Teröre sebep olan, onu besleyen, teşvik eden her kim varsa
Allah’ın azabı ebediyyen onların üzerine olsun.
Hemen her terör saldırısında olduğu gibi Fransa’nın Nice şehrindeki
terör saldırısında da yine masumlar zarar gördü. 100’e yakın
kişinin öldüğü bu terör saldırısını şiddetle kınıyoruz.
Dünya liderleri ve siyasetçiler de bu saldırıyı en ağır açıklamalarla kınadı. Farklı bir tavır beklemek de zaten mümkün değil. Ancak bu ve benzeri saldırılar terörün tamamen sona erdirilmesi için çok daha ciddî çalışmalar yapılması icabettiğini gösteriyor.

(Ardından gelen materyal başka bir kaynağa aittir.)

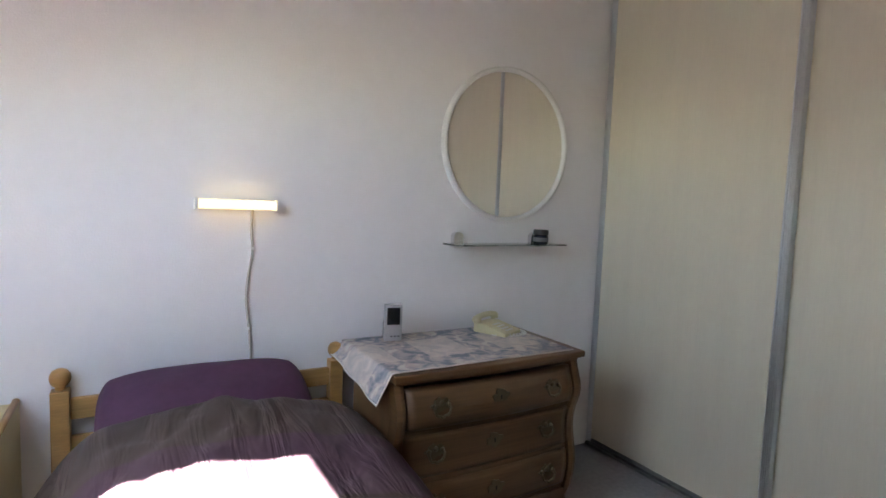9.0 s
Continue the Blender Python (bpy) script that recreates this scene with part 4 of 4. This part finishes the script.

Komşumuz Suriye’den gelen sığınmacılardan çoçuk yaşta olan bir misafir özetle şöyle demişti: “Mülteci, muhacir, sığınmacı olmamızı istemiyorsanız ülkemizi rahat bırakın, bombalamayın, işgal etmeyin.”
İşin özünde ve temelinde bu mesele var. Anarşi, terör ve mülteci gibi meselelerin olması istenmiyorsa ülkeler hasîs menfaatler için işgal edilmeyecek. Hür dünya, demokrasi ve maddî refahı sadece kendisi için değil, dünya için de istemedikçe terörü, fakirliği ve cahilliği mağlûp etmek mümkün olmaz. Suriye ya da benzer ülkelerde yarım asır devam eden ‘millete rağmen idare’ler olduysa bunda zengin dünya ülkelerinin sorumluluğu yok mu?